Separate the relevant documents from the rest of your tax paperwork. If you show up to the audit with a box full of unorganized receipts, the IRS agent will wonder how you were able to get to your numbers in the first place…or assume that some or all of the expenses were a guess or made up. Result: The audit might be expanded.

Smart strategy: Bring only the paperwork relevant to the specific topics cited in the audit letter and/or requested by the IRS on an “Information Document Request” (IDR). If the auditor asks to see anything else, say you didn’t bring it because it wasn’t mentioned on the IDR. Organize the documents you do bring to the audit by topic, not chronologically.

If relevant receipts or evidence are missing from your records, seek replacements before the audit. Perhaps a merchant can provide a copy of a missing invoice. Or perhaps third parties who have knowledge of the situation can provide notarized statements—third-party testimony can carry considerable weight with the IRS.

Be prepared to explain any aspects of the return that the auditor is likely to question. Read the sections of your return that are being audited, and/or pay a tax pro to do so. What might make an auditor think, This doesn’t make sense? Example: If you live in an expensive city, are self-employed and claimed $60,000 in income with $45,000 in expenses, be ready not only to prove that those expenses are legitimate but to explain how you managed to survive on just $15,000 in income. You could bring investment company statements to prove that you withdrew money from your savings to pay your bills…or bank records from both your account and your brother’s account showing that he gifted you money to help you through the lean year.
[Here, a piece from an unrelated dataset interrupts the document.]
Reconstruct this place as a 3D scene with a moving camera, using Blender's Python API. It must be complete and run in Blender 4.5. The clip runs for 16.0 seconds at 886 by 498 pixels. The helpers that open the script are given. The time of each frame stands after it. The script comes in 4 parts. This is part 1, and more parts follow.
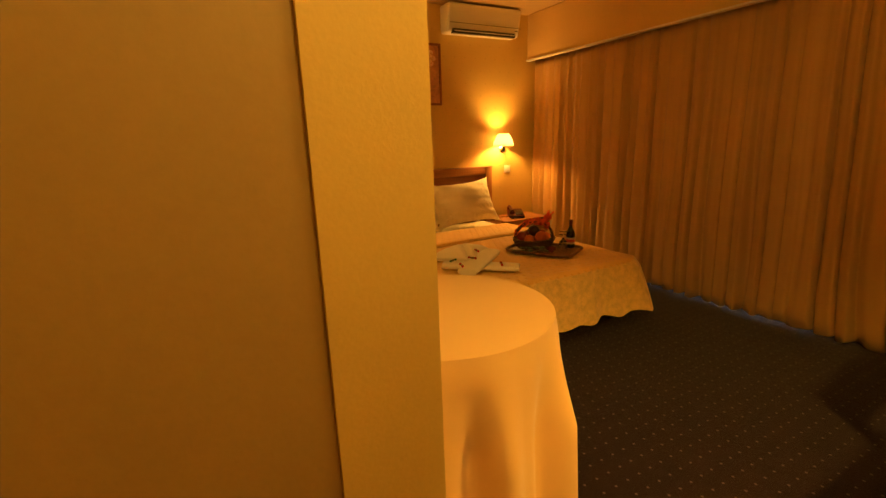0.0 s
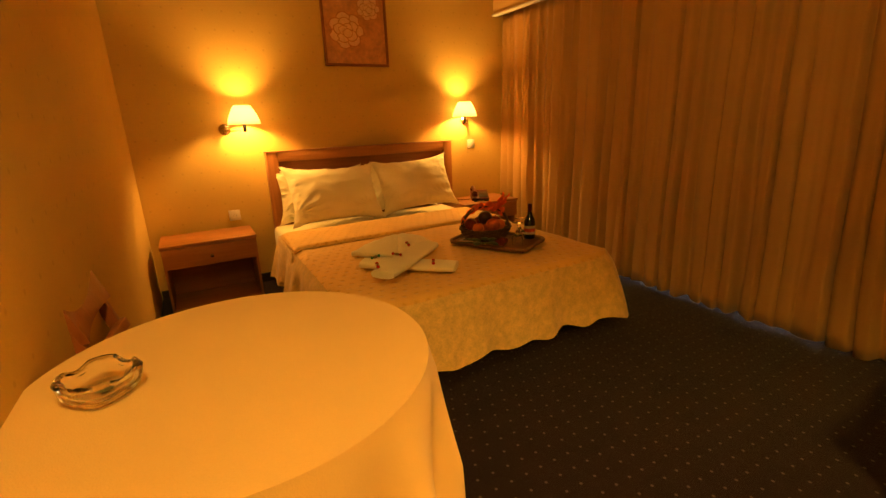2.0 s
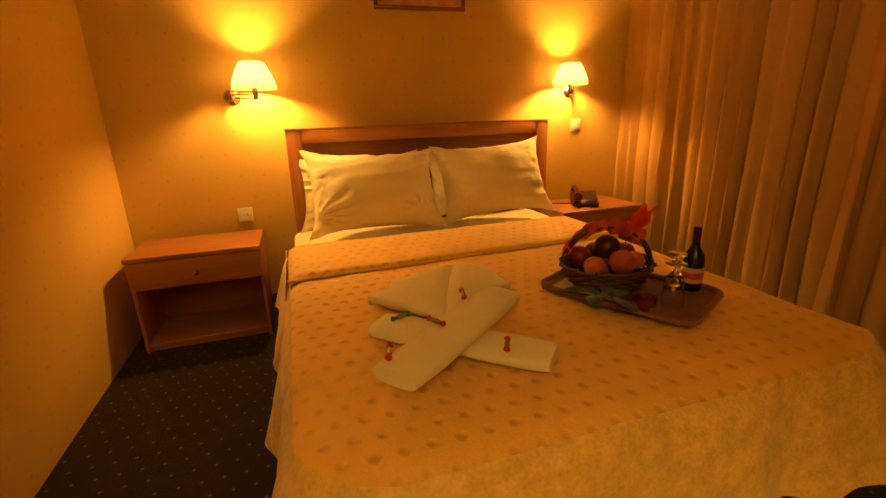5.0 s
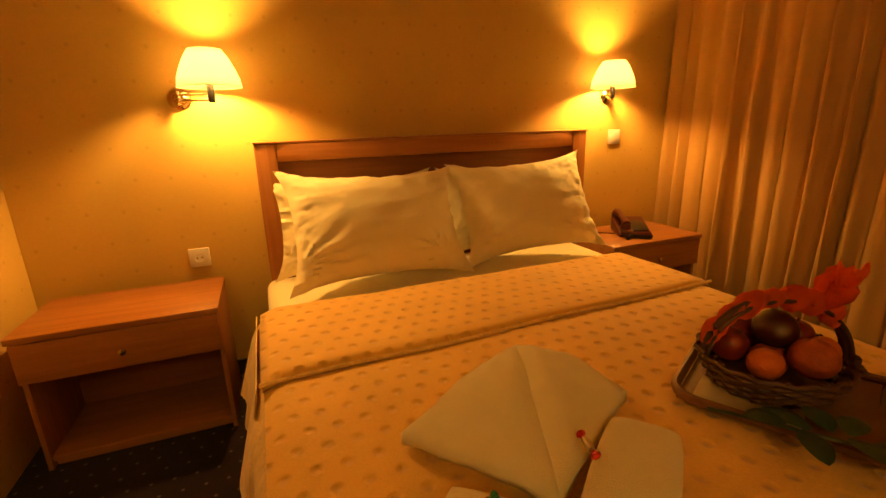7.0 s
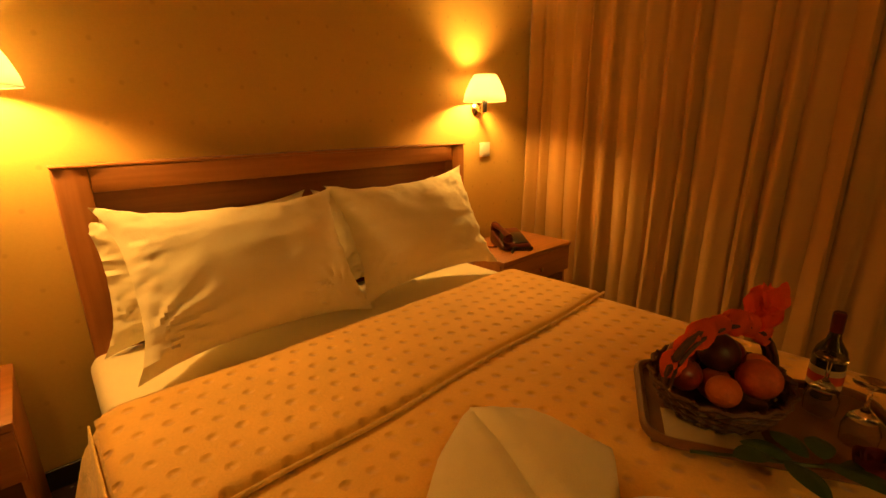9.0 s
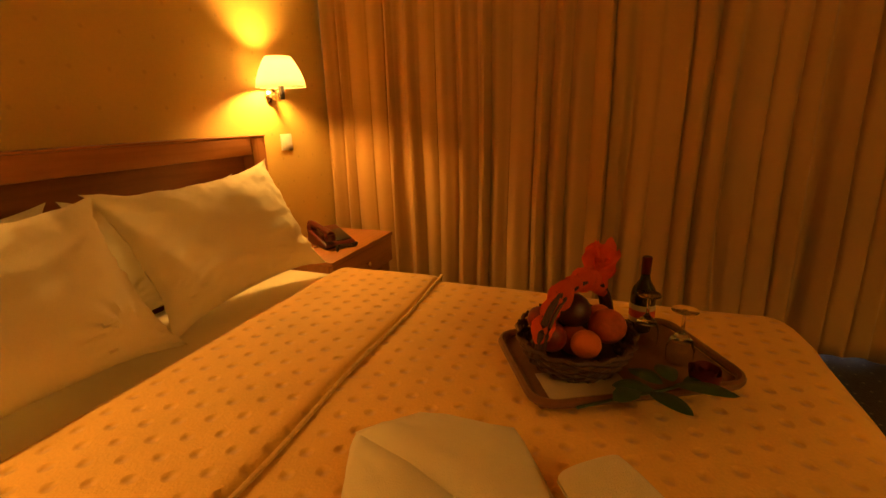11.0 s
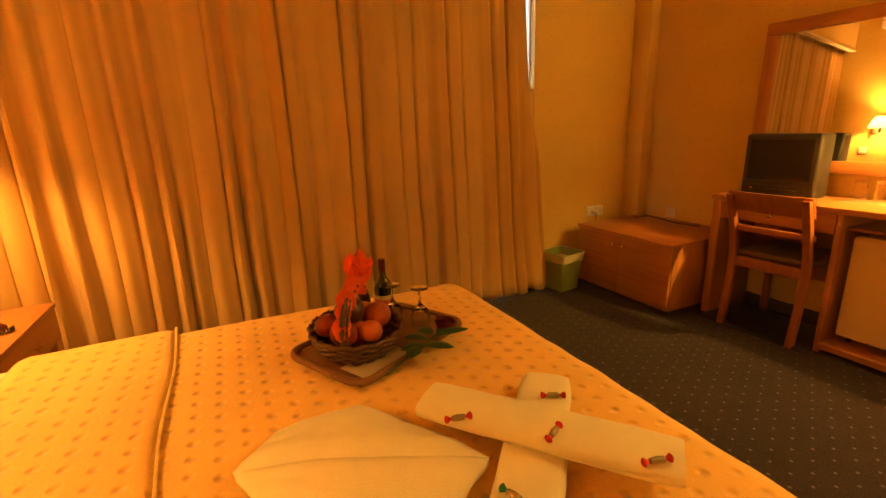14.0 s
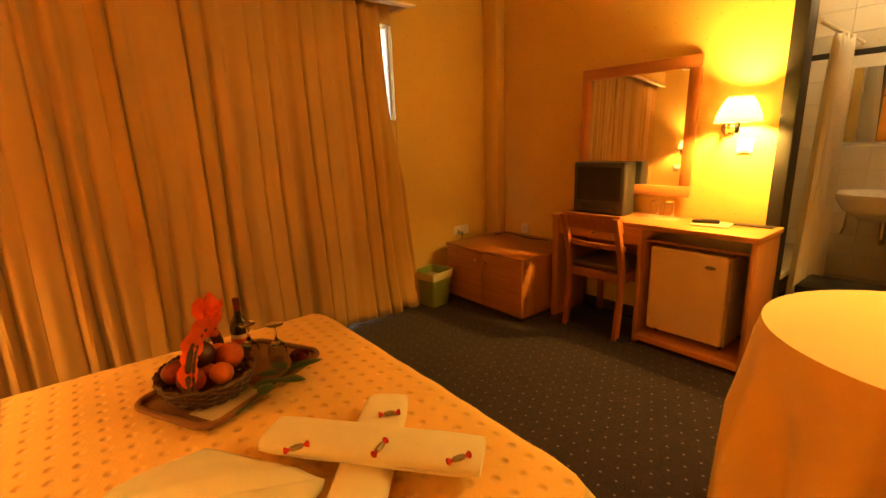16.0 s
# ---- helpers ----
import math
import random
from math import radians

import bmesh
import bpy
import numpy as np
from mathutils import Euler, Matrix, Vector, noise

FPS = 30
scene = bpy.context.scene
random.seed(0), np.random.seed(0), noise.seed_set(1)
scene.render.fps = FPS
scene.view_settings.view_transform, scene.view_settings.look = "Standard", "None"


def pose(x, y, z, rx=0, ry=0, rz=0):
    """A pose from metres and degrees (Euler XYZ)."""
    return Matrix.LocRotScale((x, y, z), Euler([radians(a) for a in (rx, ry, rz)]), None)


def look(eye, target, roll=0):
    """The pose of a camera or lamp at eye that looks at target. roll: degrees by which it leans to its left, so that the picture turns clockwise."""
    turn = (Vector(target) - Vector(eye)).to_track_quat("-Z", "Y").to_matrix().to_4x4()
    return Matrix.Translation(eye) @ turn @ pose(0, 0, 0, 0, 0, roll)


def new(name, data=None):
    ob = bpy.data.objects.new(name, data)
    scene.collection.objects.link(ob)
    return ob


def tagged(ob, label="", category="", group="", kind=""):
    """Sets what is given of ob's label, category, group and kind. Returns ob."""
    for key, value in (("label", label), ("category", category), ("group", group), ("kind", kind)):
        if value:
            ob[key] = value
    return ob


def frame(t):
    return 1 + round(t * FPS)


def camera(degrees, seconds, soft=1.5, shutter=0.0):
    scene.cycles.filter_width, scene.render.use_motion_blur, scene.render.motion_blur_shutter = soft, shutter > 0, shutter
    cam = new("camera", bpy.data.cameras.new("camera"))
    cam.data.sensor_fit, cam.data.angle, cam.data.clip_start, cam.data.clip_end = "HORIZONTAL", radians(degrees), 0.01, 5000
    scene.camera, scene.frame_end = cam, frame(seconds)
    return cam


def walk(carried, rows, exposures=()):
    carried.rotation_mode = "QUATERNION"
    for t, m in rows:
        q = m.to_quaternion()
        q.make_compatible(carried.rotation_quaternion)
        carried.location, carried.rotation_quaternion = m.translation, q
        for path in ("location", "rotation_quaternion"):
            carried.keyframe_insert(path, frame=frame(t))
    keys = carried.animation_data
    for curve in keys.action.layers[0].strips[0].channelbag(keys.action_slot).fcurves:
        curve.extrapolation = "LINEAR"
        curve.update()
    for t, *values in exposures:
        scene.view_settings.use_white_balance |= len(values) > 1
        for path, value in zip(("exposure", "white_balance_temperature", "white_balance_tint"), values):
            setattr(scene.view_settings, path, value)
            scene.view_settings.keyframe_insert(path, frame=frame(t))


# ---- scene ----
cam = camera(89.2, 16.0)
PATH = [
    (0, (0.132, -0.242, 1.366), (1.051, 1.471, 0.895), -2.0),
    (0.5, (0.352, -0.152, 1.307), (1.308, 1.543, 0.845), -2.0),
    (1, (0.504, -0.065, 1.29), (1.459, 1.616, 0.781), -2.0),
    (1.5, (0.612, 0.025, 1.264), (1.555, 1.704, 0.724), -2.1),
    (2, (0.806, 0.133, 1.266), (1.728, 1.818, 0.71), -2.1),
    (2.5, (0.915, 0.281, 1.223), (1.749, 2.009, 0.659), -2.1),
    (3, (0.998, 0.462, 1.191), (1.747, 2.228, 0.626), -2.1),
    (3.5, (1.138, 0.62, 1.168), (1.824, 2.412, 0.603), -2.1),
    (6, (1.388, 1.541, 1.085), (1.958, 3.367, 0.501), -1.7),
    (6.5, (1.394, 1.707, 1.06), (2.01, 3.529, 0.511), -1.7),
    (7, (1.357, 1.863, 1.121), (2.057, 3.658, 0.584), -1.7),
    (7.5, (1.331, 1.952, 1.126), (2.165, 3.714, 0.678), -2.3),
    (8, (1.348, 2.032, 1.175), (2.337, 3.702, 0.693), -1.8),
    (8.2, (1.337, 2.074, 1.18), (2.401, 3.691, 0.675), -1.4),
    (10.3, (1.237, 2.305, 1.159), (2.86, 3.336, 0.607), -1.8),
    (10.5, (1.269, 2.325, 1.149), (2.944, 3.264, 0.59), -1.9),
    (11, (1.301, 2.385, 1.132), (3.092, 3.069, 0.562), -1.6),
    (11.5, (1.285, 2.494, 1.117), (3.168, 2.899, 0.58), -1.4),
    (12, (1.198, 2.577, 1.129), (3.122, 2.652, 0.59), -1.2),
    (12.5, (1.136, 2.58, 1.126), (3.058, 2.427, 0.592), -1.6),
    (13, (1.115, 2.666, 1.143), (3.003, 2.299, 0.597), -1.6),
    (13.5, (1.103, 2.735, 1.174), (2.939, 2.136, 0.654), -1.9),
    (14, (1.047, 2.743, 1.197), (2.802, 1.932, 0.687), -2.0),
    (14.5, (0.997, 2.736, 1.199), (2.67, 1.757, 0.707), -2.0),
    (15, (0.908, 2.728, 1.234), (2.518, 1.651, 0.738), -2.0),
    (15.5, (0.893, 2.704, 1.254), (2.45, 1.545, 0.775), -2.0),
    (16, (0.847, 2.665, 1.294), (2.368, 1.453, 0.826), -2.1),
]
walk(cam, [(t, look(eye, target, roll)) for t, eye, target, roll in PATH],
     exposures=((0, 0.05), (3.5, 0.05), (6.5, 0.0), (8, -0.25), (10.5, -0.3), (11.5, 0.1), (12.5, 0.55), (13, 0.8), (14, 1.15), (16, 1.2)))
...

Read relevant IRS publications before your audit. IRS Publication 1, Your Rights as a Taxpayer, provides useful background for any taxpayer facing an audit. If your business is being audited, read the IRS’s Audit Technique Guide (ATG) for your sector. These aren’t easy reads, and some guides are out of date in places, but they can provide a sense of what IRS auditors are looking for when they examine businesses like yours. Enter “” and “Audit Techniques Guides” into a search engine to find these on the IRS website.